Common Mistakes in Legal File Noting
Despite the importance of file notes, the same mistakes recur across practices of all sizes. Recognising these patterns is the first step to correcting them.
Writing Notes Too Late
This is the single most common and most damaging error. Research on memory consistently demonstrates that recall degrades rapidly. Within hours, significant details begin to fade. Within days, the account becomes unreliable. A file note written two days after a conference is not a contemporaneous record. It is a reconstruction, and it will be treated as such by any court or tribunal examining it.
The solution is straightforward: write the note as soon as possible after the event. Immediately is ideal. Within the hour is acceptable. By the end of the day is the absolute outer limit for most events. If a matter is urgent and the note must wait, make brief dot-point notes immediately and expand them as soon as practicable.
Inconsistent Formatting
When file notes vary wildly in format from one solicitor to the next, or even from one note to the next by the same solicitor, the file becomes difficult to navigate. Inconsistency also raises questions about the reliability of the record-keeping system as a whole. A firm should adopt a standard template and require all practitioners to use it. This is one of those areas where consistency genuinely matters.
Missing Critical Details
A file note that records "Spoke with client. Discussed case. Client happy to proceed." is barely better than no note at all. What was discussed? What were the specific instructions? What advice was given? What risks were identified? A file note must contain enough detail that a reader who was not present can understand what occurred.
Not Recording Negative Advice
Solicitors frequently fail to record advice about risks, weak aspects of the case, or reasons why a particular course of action was not recommended. This is a significant gap. If a matter later goes badly and the client claims they were never warned about the risks, the absence of a file note recording that warning will be difficult to overcome. Record the advice you gave, including the advice the client did not want to hear.
Failing to Note Time for Billing
File notes and time recording are closely linked. A file note that does not record the duration of the event creates problems for billing. It also creates problems in costs assessments, where the court may disallow time that is not supported by adequate file records. Recording the start time, end time, or duration of the event should be automatic.
How AI Is Changing File Noting
The fundamental obligation to maintain file notes has not changed and will not change. What is changing is the mechanics of how those notes are produced. Voice-to-text technology, combined with AI capable of understanding legal terminology and structuring output appropriately, is beginning to address the most persistent problems in file noting: delay, inconsistency, and missing detail.

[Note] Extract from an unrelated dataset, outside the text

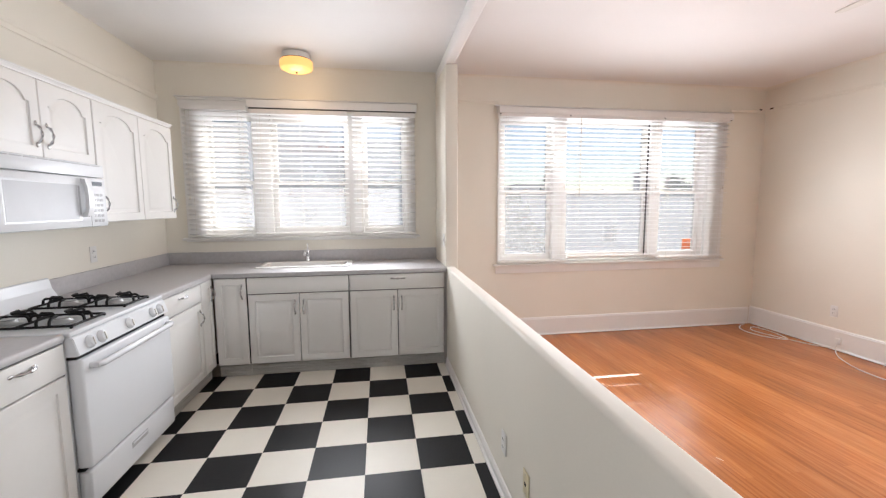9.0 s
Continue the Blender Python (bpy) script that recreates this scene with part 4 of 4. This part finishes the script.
for px, py in ((W + 0.008, N - 0.075), (W + 0.09, N - 0.008)):
    rm = thing("rail_end_clip", "dark broken end of the picture rail", "clip", "picture rail clips")
    part("clip", box(px - 0.02, px + 0.02, py - 0.012, py + 0.006, 2.535, 2.55, 0.002), BARK, rm)
kb = thing("coat_peg", "small cream peg in the room corner", "peg")
part("knob", lathe([(0.012, 0), (0.016, 0.012), (0.001, 0.02)], 12), WALL, kb).matrix_basis = pose(W, 6.73, 1.48, 0, 90, 0)
for x, y, a, n in ((-0.66, 5.748, -3, 0.035), (-0.57, 5.74, 5, 0.02), (0.07, 5.262, -28, 0.045), (0.34, 5.075, -20, 0.055), (0.31, 5.87, -5, 0.02), (0.17, 4.126, 10, 0.028), (-2.25, 4.21, 30, 0.03), (-0.35, 4.72, -6, 0.02)):
    sp = thing("paint_scrape", "short pale scratch chip on the boards", "scrape", "scrapes on the boards", pose(x, y, 0.0002, 0, 0, a))
    n *= 0.75
    part("mark", move(lathe([(1.0, 0.0), (0.8, 0.0008), (0.1, 0.001)], 9), Matrix.Diagonal((n, 0.0045, 1, 1))), SCRAPE, sp, "", False)

# ---- outdoors ----
GZ = -3.6
setting("ground", box(-900, 900, -900, 1500, GZ - 0.3, GZ), GROUND, "dry ground round the houses", "ground")
setting("road", box(-14, -4.8, 31, 400, GZ, GZ + 0.03), ASPHALT, "grey asphalt street running away", "road")


def house(name, x0, x1, y0, y1, top, wallm, label, windows, band=None, roof=ROOFM, cap=TERRA, face="east"):
    """windows: (along, z0, width, height) on the face towards the apartment."""
    h = thing(name, label, "building")
    wl = part("wall", box(x0, x1, y0, y1, GZ, top), wallm, h, "", False)
    part("roof", box(x0 + 0.25, x1 - 0.25, y0 + 0.25, y1 - 0.25, top, top + 0.12), roof, h, "", False)
    o = 0.12
    rb = bmesh.new()
    for q in ((x0 - o, x1 + o, y0 - o, y0 + 0.24), (x0 - o, x1 + o, y1 - 0.24, y1 + o), (x0 - o, x0 + 0.24, y0 + 0.24, y1 - 0.24), (x1 - 0.24, x1 + o, y0 + 0.24, y1 - 0.24)):
        box(q[0], q[1], q[2], q[3], top + 0.001, top + 0.13, bm=rb)
    part("parapet_cap", rb, cap, h, "", False)
    for z in band or ():
        if face == "east":
            part("band", box(x1, x1 + 0.08, y0, y1, z, z + 0.12), TERRA, h, "red painted band", False)
    for a, z, w, hh in windows:
        if face == "east":
            f = part("window", box(x1, x1 + 0.06, a - 0.08, a + w + 0.08, z - 0.08, z + hh + 0.08), STUCCO_W, h, "", False)
            part("pane", box(x1 + 0.06, x1 + 0.07, a, a + w, z, z + hh), WINDARK, f, "", False)
            part("sash_bar", box(x1 + 0.07, x1 + 0.08, a, a + w, z + hh / 2 - 0.03, z + hh / 2 + 0.03), STUCCO_W, f, "", False)
        else:
            f = part("window", box(a - 0.08, a + w + 0.08, y0 - 0.06, y0, z - 0.08, z + hh + 0.08), STUCCO_W, h, "", False)
            part("pane", box(a, a + w, y0 - 0.07, y0 - 0.06, z, z + hh), WINDARK, f, "", False)
    return h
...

The concept is simple. A solicitor finishes a phone call or walks out of a conference and, instead of returning to their desk to type up notes from memory, they dictate a verbal account of the event immediately. The AI transcribes the dictation, identifies the key components (summary, key points, client instructions, action items), and produces a structured file note in a consistent format.
This approach addresses the timing problem directly. Because dictation is faster than typing and can be done immediately (including while walking back to chambers or between meetings), the note is created while the details are still fresh. The AI handles the structuring, ensuring that the output follows a consistent template regardless of which solicitor created it.

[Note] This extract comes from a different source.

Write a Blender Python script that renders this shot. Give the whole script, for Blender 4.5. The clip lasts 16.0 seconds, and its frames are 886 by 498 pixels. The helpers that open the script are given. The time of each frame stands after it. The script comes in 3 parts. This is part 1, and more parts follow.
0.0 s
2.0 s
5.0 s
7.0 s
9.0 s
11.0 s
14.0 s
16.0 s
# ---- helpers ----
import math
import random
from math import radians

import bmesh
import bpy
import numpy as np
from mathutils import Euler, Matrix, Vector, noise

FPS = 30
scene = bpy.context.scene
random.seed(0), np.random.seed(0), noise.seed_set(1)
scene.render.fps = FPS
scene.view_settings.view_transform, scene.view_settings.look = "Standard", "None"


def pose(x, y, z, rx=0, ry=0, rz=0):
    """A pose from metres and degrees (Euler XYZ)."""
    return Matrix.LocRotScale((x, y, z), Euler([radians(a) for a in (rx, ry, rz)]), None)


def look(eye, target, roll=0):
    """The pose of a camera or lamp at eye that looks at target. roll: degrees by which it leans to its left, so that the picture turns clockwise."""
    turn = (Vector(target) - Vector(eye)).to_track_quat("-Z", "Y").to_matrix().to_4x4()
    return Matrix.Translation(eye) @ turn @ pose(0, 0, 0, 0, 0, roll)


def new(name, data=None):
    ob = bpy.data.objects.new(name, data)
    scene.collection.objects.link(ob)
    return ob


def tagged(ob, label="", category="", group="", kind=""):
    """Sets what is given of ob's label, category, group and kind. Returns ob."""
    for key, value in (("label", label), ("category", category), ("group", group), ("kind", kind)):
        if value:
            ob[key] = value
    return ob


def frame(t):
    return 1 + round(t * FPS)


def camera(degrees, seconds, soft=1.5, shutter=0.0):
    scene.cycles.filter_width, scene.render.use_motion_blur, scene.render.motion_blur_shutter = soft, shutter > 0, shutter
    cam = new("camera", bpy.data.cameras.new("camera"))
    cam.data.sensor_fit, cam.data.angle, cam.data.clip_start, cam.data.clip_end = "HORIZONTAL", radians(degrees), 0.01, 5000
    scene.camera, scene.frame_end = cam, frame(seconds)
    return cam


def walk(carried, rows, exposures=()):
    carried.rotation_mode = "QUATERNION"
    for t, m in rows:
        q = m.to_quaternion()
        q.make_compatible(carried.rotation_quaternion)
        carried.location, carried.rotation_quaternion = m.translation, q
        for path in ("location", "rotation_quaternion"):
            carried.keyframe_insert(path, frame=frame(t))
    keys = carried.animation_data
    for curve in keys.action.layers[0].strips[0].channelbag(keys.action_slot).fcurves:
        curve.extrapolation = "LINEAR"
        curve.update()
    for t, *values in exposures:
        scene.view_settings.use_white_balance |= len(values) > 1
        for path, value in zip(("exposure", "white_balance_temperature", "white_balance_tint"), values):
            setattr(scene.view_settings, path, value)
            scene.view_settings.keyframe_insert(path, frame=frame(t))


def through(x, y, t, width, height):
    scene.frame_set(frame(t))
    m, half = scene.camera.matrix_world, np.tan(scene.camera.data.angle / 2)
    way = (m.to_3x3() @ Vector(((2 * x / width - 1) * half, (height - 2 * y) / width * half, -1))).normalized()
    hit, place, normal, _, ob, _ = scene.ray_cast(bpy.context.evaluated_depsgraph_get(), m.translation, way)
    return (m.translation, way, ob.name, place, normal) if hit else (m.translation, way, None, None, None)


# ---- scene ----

Lex Protocol was built with this specific workflow in mind. It is designed for Australian legal practitioners and recognises legal terminology, court names, legislative references, and the structure of legal discussions. The output is a properly formatted file note with the sections that law societies and professional indemnity insurers expect to see: summary, key points, client instructions, and action items. The note can then be saved to the matter file, exported, or edited as needed.
This is not about replacing professional judgement. The solicitor still decides what to record, what emphasis to give, and whether the AI's output accurately reflects the event. But the mechanical process of transcribing, structuring, and formatting is handled by the technology, which frees the solicitor to focus on the substance.
The Relationship Between File Notes and Other Records
File notes do not exist in isolation. They form part of a broader record-keeping system that includes correspondence, court documents, instructions, and billing records. A well-maintained file note should be consistent with the other records on the file. If a file note records that the client instructed the solicitor to reject a settlement offer, there should be corresponding correspondence confirming those instructions or acting on them.
Conversely, file notes fill the gaps that other records leave. Emails record written exchanges, but not the phone call that preceded them. Court orders record what was ordered, but not the discussion at the bar table that led to consent orders. Costs agreements record the terms of the retainer, but not the conversation in which they were explained. File notes capture the events and discussions that fall between the formal documents.
File Notes in Different Practice Areas
While the principles of file noting are universal, the specific content and emphasis of file notes vary across practice areas.
In litigation, file notes frequently relate to court appearances, settlement discussions, and conferences with counsel. The precision of orders and directions is critical, and the notes may be produced in costs proceedings.
In property and conveyancing, file notes often record instructions about contract terms, discussions with the other side's solicitor, and critical dates. The interaction between file notes and the conveyancing checklist is particularly important.
In family law, file notes carry particular weight because of the emotional nature of the matters and the frequency with which clients later dispute what was discussed. Detailed recording of advice about the range of likely outcomes is essential.
In criminal law, file notes of conferences with the client are critical, particularly regarding instructions on plea, the client's account of events, and advice on the strength of the prosecution case.
Regardless of the practice area, the core principles remain the same: record what happened, when it happened, who was involved, what was decided, and what needs to happen next.
Conclusion
A legal file note is one of the most fundamental tools in legal practice. It protects the practitioner, protects the client, supports accurate billing, enables file continuity, and satisfies regulatory obligations. The standard expected by law societies, courts, and professional indemnity insurers is clear: file notes must be contemporaneous, detailed, accurate, and properly structured.
The practitioners who maintain excellent file notes are rarely the ones who face complaints about their record-keeping. The technology to make file noting faster and more consistent now exists. Whether you use a standard template, an AI-powered tool, or both, the essential discipline is the same: record it properly, record it promptly, and record it every time.